Members of the Institute for Global Homelessness and the Vincentian Family Homeless Alliance were present for the launch of a book entitled, Street Homelessness and Catholic Theological Ethics,  on Monday at the UN Church Center.  It was co-edited by Mark McGreevy and Fr. James F. Keenan.  Mr. McGreevy reiterated the importance of counting homeless people so that progress can be assessed.  Fr. Keenan spoke of a culture of recognition, in which people experiencing homelessness are seen rather than ignored.  A panel of speakers was moderated by Fr. Guillermo Campuzano, CM.

Meanwhile, Dame Louise Casey, Chair of the Institute for Global Homelessness, moderated a high level panel of speakers on the priority theme on Monday afternoon.  She, too, spoke of the importance of counting and monitoring homelessness.

Mary McAlese, former President of Ireland, offered the keynote talk on homelessness Monday afternoon.

“A safe, affordable and adequate home should be the right and the experience of each human being,” she said. “It is a prerequisite of human flourishing, a basic element of healthy, holistic human development.”

Mrs.

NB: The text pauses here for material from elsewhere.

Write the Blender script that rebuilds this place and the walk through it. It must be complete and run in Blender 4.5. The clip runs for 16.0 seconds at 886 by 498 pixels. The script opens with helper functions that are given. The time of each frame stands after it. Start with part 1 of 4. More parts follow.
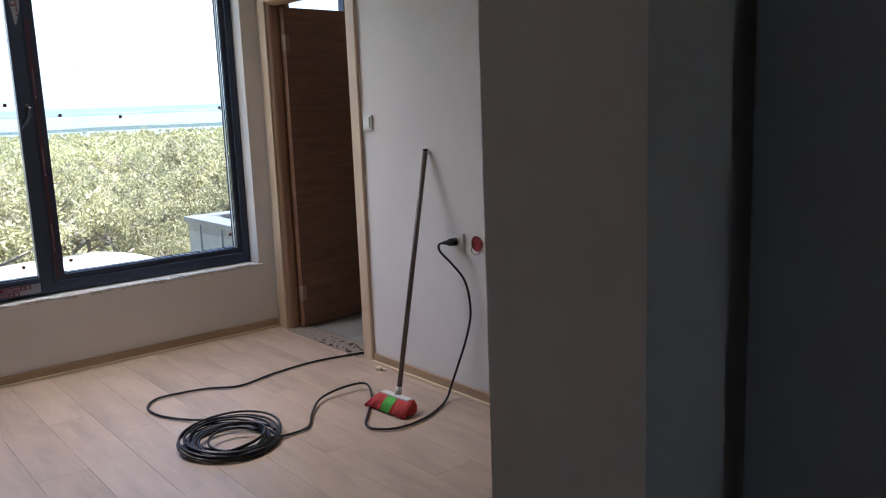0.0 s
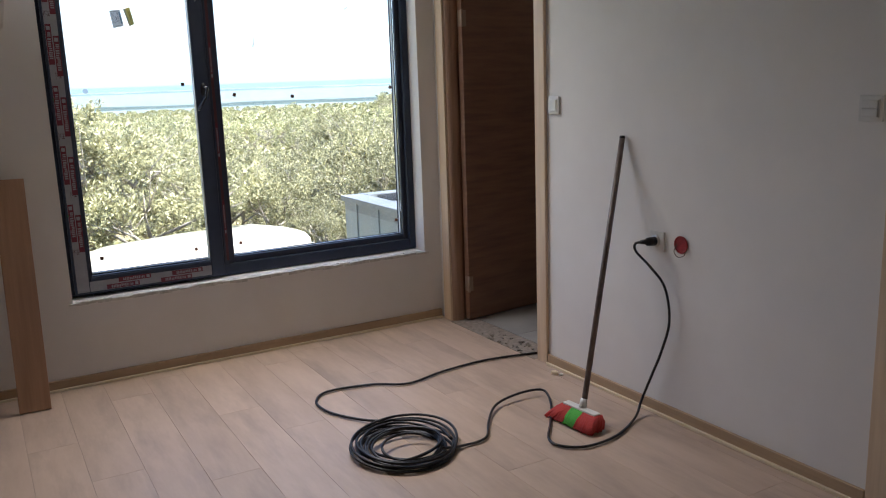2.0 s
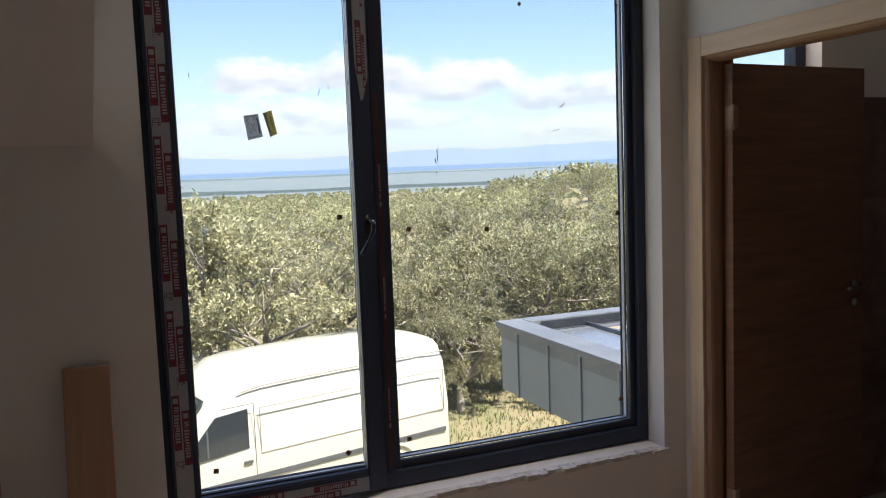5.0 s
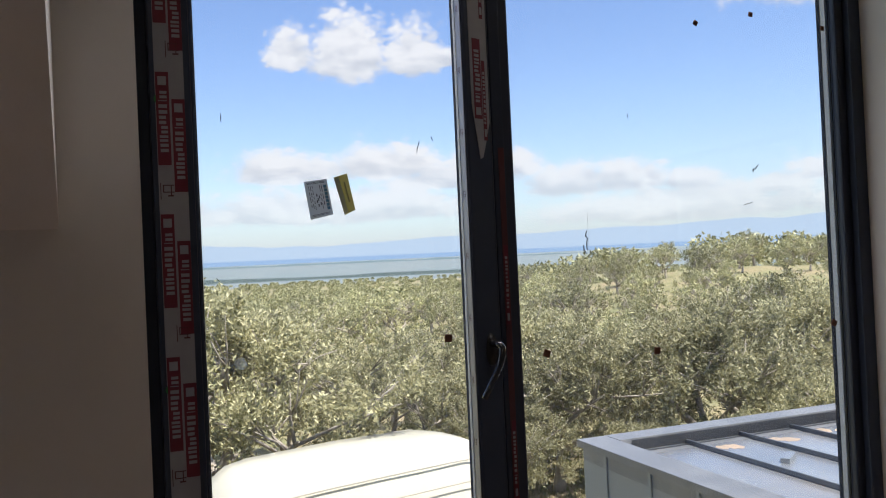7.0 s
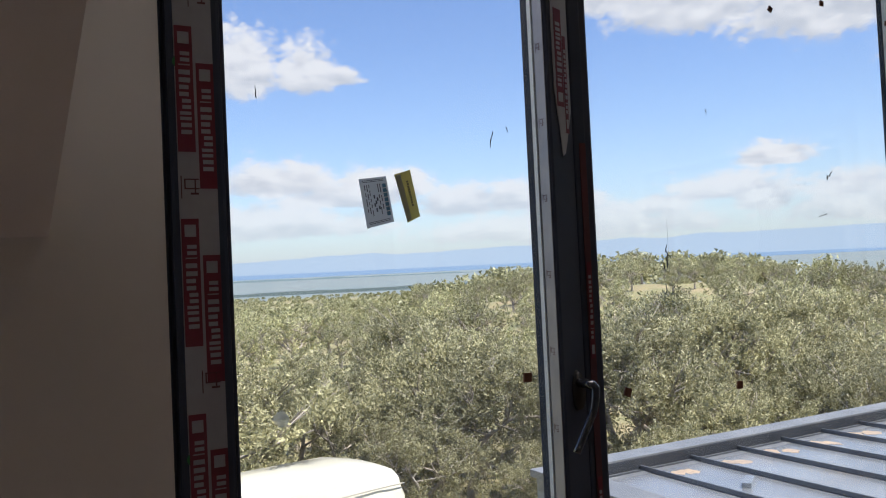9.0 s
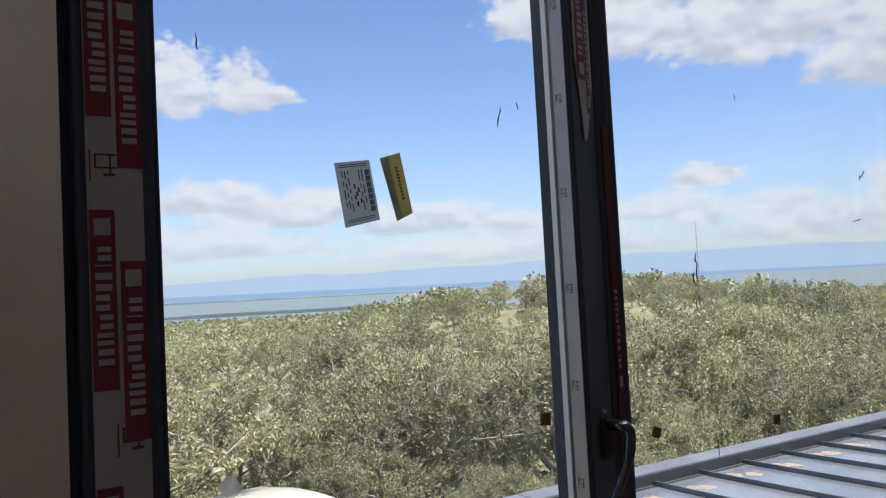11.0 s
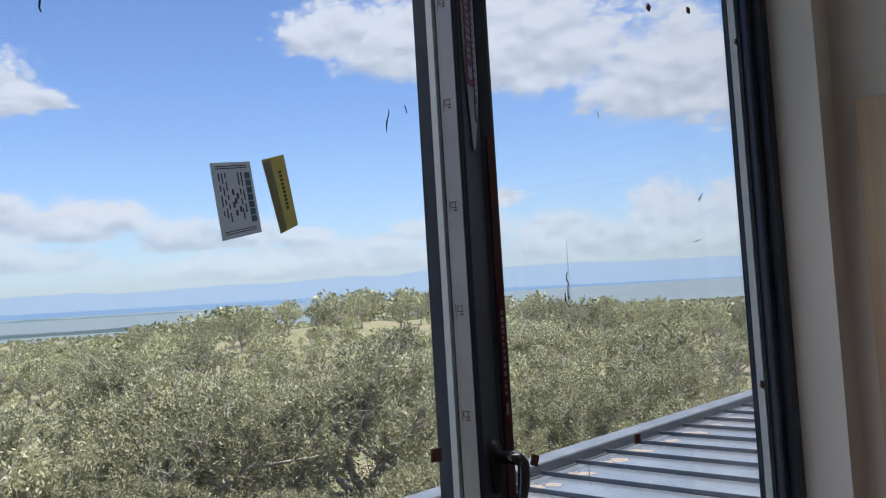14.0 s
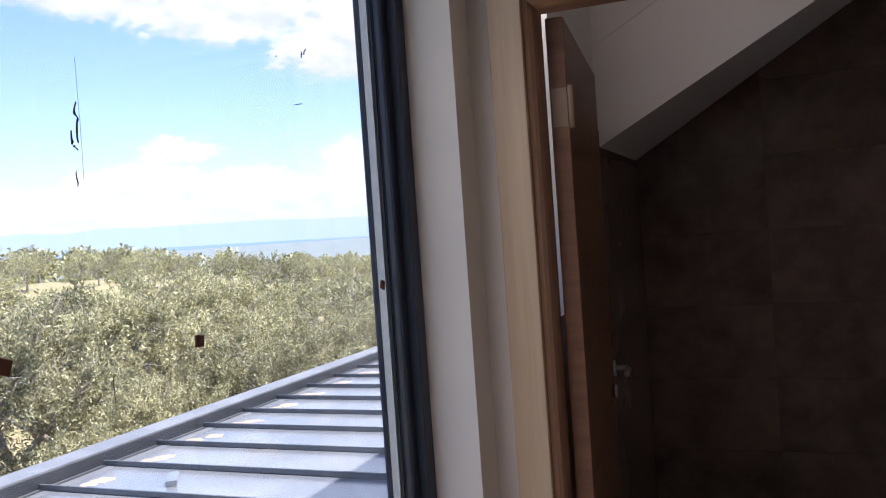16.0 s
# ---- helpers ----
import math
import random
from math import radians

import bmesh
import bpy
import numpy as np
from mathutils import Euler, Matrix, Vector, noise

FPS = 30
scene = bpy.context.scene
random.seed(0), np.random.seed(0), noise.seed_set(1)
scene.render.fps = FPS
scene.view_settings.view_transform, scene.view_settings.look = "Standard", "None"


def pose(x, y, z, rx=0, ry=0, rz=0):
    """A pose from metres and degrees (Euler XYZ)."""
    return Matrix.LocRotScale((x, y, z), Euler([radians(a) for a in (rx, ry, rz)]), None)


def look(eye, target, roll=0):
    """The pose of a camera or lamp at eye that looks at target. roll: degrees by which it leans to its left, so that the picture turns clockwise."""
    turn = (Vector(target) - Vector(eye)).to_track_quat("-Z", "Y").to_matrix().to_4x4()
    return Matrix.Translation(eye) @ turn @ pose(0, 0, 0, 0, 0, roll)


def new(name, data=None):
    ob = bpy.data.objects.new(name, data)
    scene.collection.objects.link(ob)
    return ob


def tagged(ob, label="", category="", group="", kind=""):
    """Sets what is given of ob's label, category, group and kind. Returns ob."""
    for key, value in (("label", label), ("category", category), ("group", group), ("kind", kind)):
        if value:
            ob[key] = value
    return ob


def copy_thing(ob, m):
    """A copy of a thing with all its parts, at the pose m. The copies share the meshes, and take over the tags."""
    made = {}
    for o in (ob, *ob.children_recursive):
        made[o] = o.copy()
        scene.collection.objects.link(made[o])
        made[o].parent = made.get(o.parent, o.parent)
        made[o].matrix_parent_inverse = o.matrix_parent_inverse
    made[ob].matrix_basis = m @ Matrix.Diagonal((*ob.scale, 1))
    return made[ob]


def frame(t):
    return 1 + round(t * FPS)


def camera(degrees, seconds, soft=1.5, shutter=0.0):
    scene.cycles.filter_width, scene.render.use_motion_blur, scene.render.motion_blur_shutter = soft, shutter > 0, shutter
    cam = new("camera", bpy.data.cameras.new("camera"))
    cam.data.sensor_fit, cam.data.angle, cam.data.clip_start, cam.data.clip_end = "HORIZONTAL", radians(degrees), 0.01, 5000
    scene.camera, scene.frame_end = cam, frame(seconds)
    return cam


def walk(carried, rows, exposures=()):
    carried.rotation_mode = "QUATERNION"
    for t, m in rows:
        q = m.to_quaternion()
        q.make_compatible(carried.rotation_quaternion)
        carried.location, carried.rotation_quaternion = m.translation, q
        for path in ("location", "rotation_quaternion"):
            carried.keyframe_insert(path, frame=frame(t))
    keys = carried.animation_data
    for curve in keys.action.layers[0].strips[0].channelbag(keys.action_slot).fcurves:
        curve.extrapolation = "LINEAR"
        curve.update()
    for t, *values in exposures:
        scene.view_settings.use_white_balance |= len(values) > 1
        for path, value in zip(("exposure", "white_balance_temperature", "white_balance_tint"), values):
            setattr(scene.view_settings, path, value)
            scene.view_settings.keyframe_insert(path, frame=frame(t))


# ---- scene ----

McAlese was honored Tuesday evening with the Woman of Courage Award, bestowed by UNANIMA, a group of 23 religious communities.

On Tuesday, Sr. Margaret O’Dwyer, DC, spoke of the Daughters of Charity services to street children in Ghana on a panel entitled, “The Hidden Faces of Family Homelessness from the Perspective of Women and Children/Girls.”  Following that event, Mr. McGreevy spoke about homelessness and inequalities during a panel entitled, “The Links between Inequalities, Inadequate Housing, and Homelessness.”

McGreevy moderated a multi-stakeholder panel on the priority theme on Wednesday, which focused on sharing solutions.  Sr. Margaret spoke on a panel entitled, “Women’s Rights to affordable housing and secure tenure: key to ending homelessness.”